I had also began dappling in track and crops-country.  I was a natural runner and found a fondness for trail day.  Over the next few years my focus went from fishing to running.  I was highly competitive and loved the feeling of churning out the miles.  Back and forth my focuses went.  Desert backpacking, Alaskan summers, a NOLS course, and going farther in the mountains. Regardless I was meant to be in wild and remote places!
Ultramarathoning was in its infancy in 2005 when I ran my first ultra, the Goblin Valley 50k, at the age of 23.  I was immediately hooked!  By 2008, when my first child was born, I'd run 15 ultra's and a year later I started Altra!  Life was getting busy.  Too busy for a young father and entrepreneur.  I just didn't have time for 3-8 day backpacking trips, 30 mile mountain runs, and fly fishing all my favorite places.

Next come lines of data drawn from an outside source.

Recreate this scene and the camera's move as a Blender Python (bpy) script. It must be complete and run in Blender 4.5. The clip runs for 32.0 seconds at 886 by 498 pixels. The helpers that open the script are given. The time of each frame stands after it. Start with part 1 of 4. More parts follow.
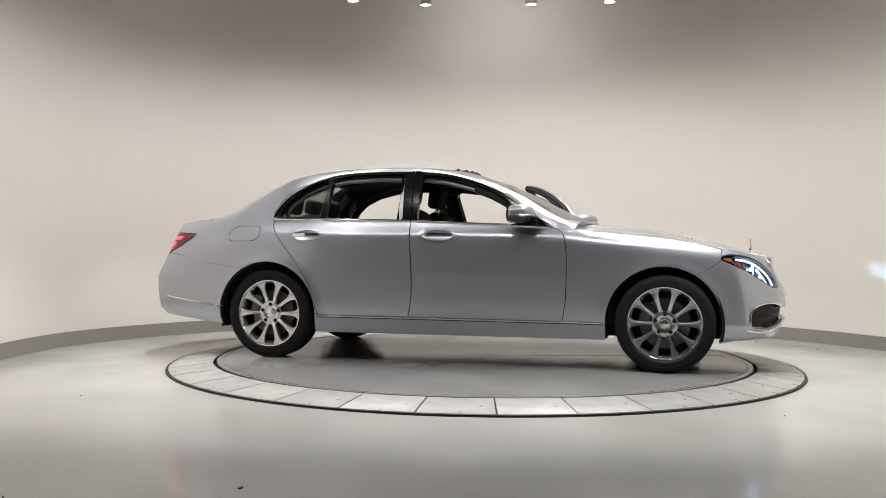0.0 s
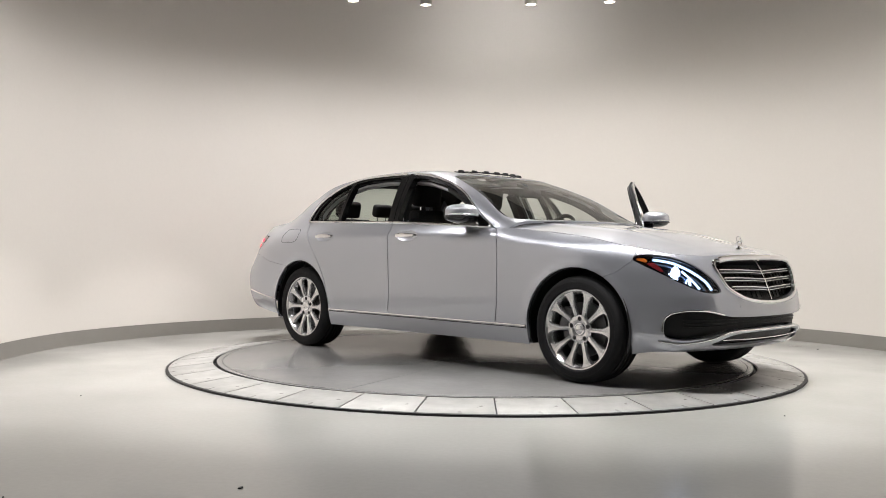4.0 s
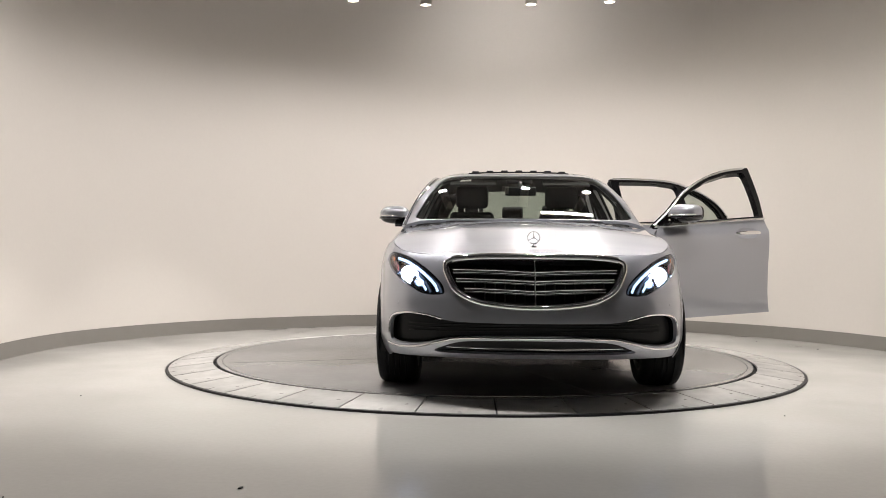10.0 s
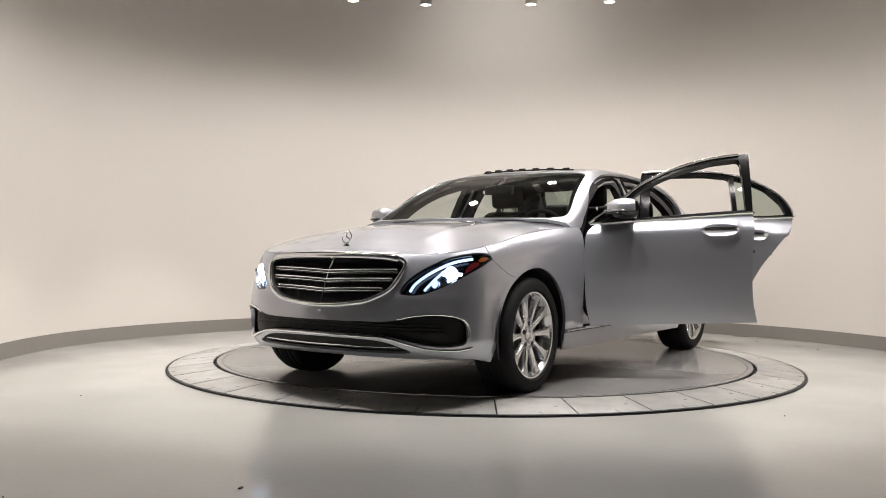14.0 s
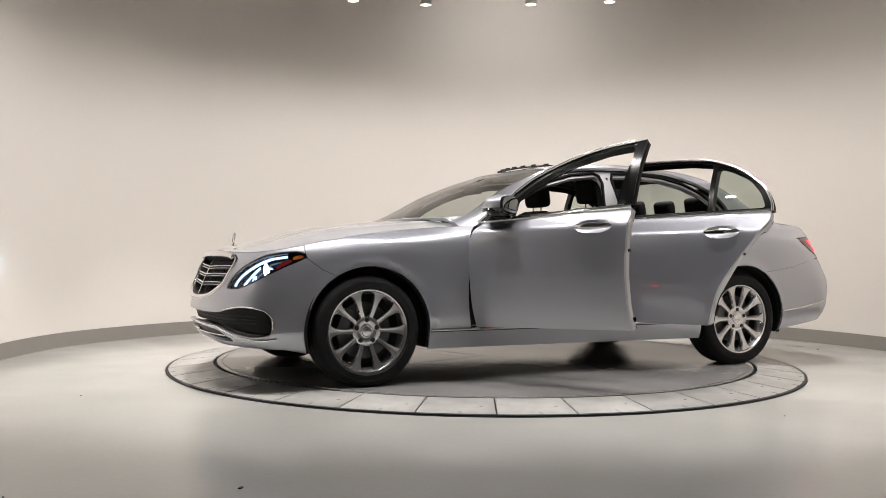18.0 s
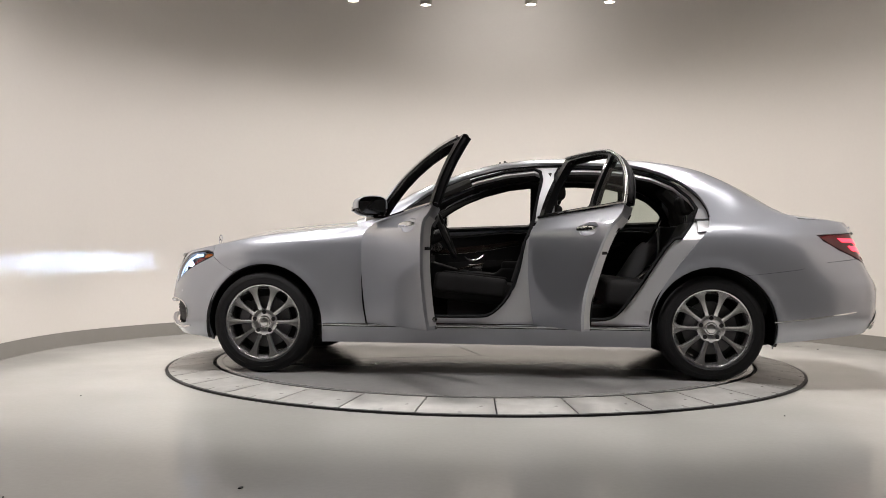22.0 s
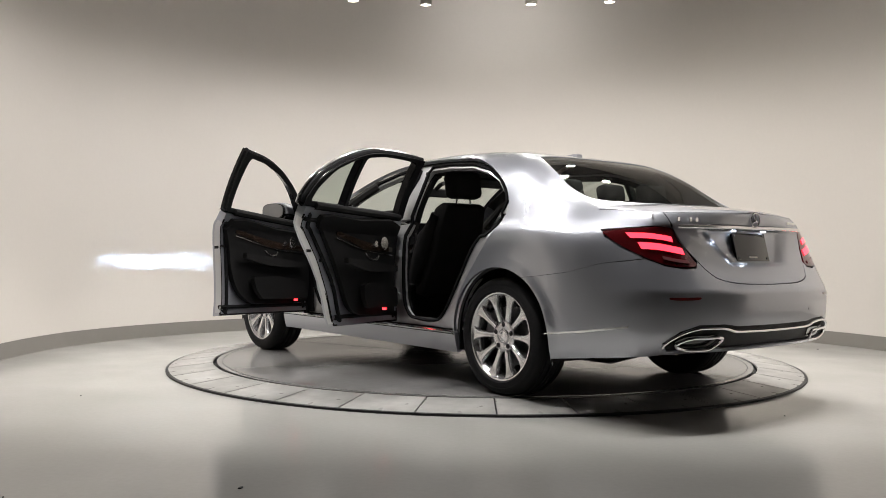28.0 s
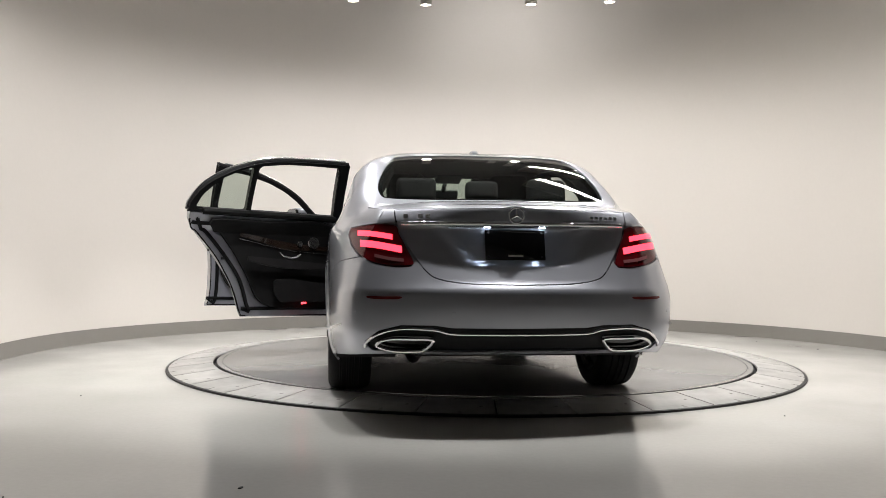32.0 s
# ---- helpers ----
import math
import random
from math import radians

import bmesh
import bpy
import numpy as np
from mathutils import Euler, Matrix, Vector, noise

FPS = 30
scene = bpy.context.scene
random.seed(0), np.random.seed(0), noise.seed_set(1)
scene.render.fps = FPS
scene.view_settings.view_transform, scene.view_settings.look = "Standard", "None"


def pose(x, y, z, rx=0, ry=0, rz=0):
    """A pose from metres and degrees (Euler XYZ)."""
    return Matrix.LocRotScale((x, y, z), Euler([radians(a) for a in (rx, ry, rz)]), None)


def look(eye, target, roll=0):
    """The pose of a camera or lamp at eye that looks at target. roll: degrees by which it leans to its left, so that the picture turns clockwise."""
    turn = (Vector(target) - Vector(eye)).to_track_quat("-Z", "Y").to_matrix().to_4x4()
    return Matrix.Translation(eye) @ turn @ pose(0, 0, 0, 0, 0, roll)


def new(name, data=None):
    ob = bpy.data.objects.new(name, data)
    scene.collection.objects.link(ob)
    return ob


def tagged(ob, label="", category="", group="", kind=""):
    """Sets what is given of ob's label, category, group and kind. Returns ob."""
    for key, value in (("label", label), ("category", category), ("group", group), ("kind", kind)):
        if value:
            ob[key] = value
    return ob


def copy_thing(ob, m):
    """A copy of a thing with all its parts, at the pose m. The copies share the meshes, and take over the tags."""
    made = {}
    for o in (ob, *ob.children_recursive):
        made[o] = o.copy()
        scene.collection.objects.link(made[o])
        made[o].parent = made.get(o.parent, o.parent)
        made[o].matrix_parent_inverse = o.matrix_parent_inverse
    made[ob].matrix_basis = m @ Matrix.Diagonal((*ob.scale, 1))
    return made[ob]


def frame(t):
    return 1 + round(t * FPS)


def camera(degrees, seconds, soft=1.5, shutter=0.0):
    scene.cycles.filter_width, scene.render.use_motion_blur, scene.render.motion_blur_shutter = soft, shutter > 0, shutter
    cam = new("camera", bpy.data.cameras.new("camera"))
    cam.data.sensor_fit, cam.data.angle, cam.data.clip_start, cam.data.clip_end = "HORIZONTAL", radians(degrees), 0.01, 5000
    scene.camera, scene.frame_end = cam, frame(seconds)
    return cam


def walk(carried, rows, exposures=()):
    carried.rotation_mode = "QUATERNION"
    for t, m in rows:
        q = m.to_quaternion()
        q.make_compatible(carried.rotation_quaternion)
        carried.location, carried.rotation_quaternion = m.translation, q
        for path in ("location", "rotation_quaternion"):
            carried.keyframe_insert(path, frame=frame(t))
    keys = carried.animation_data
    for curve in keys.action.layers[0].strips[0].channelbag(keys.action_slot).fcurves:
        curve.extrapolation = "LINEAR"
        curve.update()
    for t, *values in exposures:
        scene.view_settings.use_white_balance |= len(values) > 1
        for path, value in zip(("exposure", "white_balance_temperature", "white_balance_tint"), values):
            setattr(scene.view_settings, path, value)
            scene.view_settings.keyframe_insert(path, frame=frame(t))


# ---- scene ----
from mathutils.geometry import delaunay_2d_cdt

# camera: stands still in front of the turntable
CLIP = 32.0
cam = camera(52.23, CLIP, soft=0.75)
EYE = Vector((0.0, -7.106, 0.872))
YAW, PITCH = radians(-2.505), radians(0.09)
AIM = EYE + Vector((math.sin(YAW) * math.cos(PITCH), math.cos(YAW) * math.cos(PITCH), math.sin(PITCH)))
VIEW = look(EYE, AIM, 0.443)
walk(cam, [(0.0, VIEW), (CLIP, VIEW)], exposures=[
    (0.0, 0.0, 6500, 10), (2.0, 0.15, 6500, 10), (6.0, 0.13, 6530, 10), (8.0, 0.05, 6680, 11), (10.0, 0.04, 6740, 12), (12.0, 0.0, 6800, 12), (14.0, 0.02, 6760, 12),
    (17.0, 0.06, 6720, 12), (20.0, 0.0, 6720, 12), (22.0, -0.05, 6680, 12), (25.0, -0.13, 6580, 10), (28.0, -0.07, 6640, 10), (29.0, 0.13, 6580, 10), (31.0, 0.16, 6500, 10), (CLIP, 0.16, 6510, 10)])

# the turntable turns clockwise at a steady rate
TURN0, RATE = -12.67, -7.729
DECK = 0.048
OFF = Vector((-0.0595, 0.2846, 0.0))

# ---- light ----
world = bpy.data.worlds.new("world")
scene.world = world
world.use_nodes = True
world.node_tree.nodes["Background"].inputs[0].default_value = (1.0, 0.95, 0.88, 1)
world.node_tree.nodes["Background"].inputs[1].default_value = 0.05

LAMP_RING, LAMP_Z, LAMPS = 2.0, 3.30, 14
LAMP_TURN = [15, 34.5, 64, 94, 121, 143, 165]


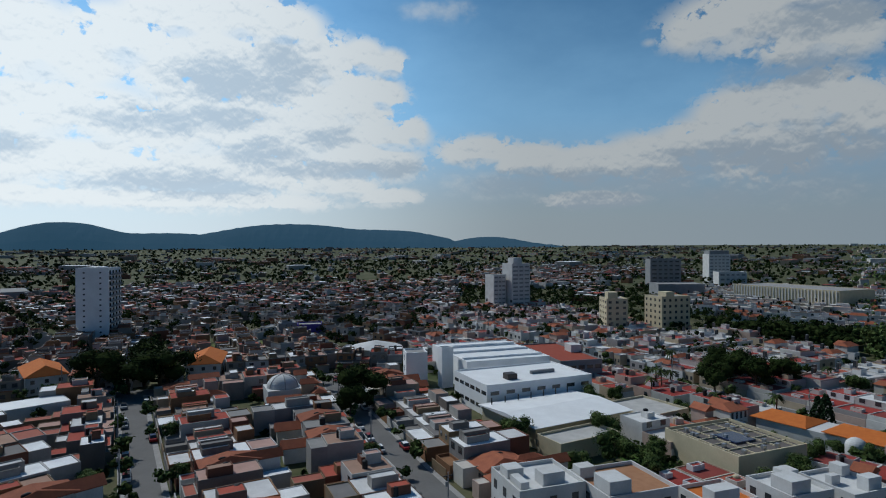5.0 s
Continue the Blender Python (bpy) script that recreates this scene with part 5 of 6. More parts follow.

The same year Altra launched, 2011, I was swamped.  I hadn't done a race the entire year and hadn't been flyfishing once.  I was stressed and had a family reunion in my favorite place, the High Uinta's! I took my running stuff and my fly fishing stuff.  Somehow I threw them together on the final day and went out.  It wasn't the first time I'd done a long run in these mountains.  In 2007 I'd run the entire 70 mile Uinta Highline trail in one go.  But it was the first time I'd taken my flyfishing gear.  On a 27 route that previously had taken me 4 days, I did it in a single day.  And caught about 40 fish in the process!  3 weeks later on a business trip through Idaho, I did the same thing in the Sawtooth Mountains.  When people asked me what I was doing I responded unknowingly...ultrafishing.

Since that date I haven't done a backpacking trip!  I still run and fish in isolation but the combination has opened up a whole new world.  With 3 kids and managing a rapidly growing business my time is more squeezed than ever before.  So I've been forced to prioritize my hobbies.  Ultrafishing is my way of combining 3 of my favorite things- trailrunning, fly fishing, and backpacking.  It's not uncommon for me to head into the mountains at 5am for 25+ miles and catch 40+ fish while getting home by midnight.  It makes for some long days but talk about adventure!  I now know that several other people do something similar.  I'm sure I'm not the first person to go for a run and take a flyrod but as far as I know I'm the first to use the term ultrafishing as well as one of the first to promote this unique adrenaline filled activity.

Ultrafishing/ ul-tra-fish-ing / noun

1- Running a substantial distance and catching fish throughout the run.
2- The greatest thing in the world

So yeah I guess I started a thing called Ultrafishing.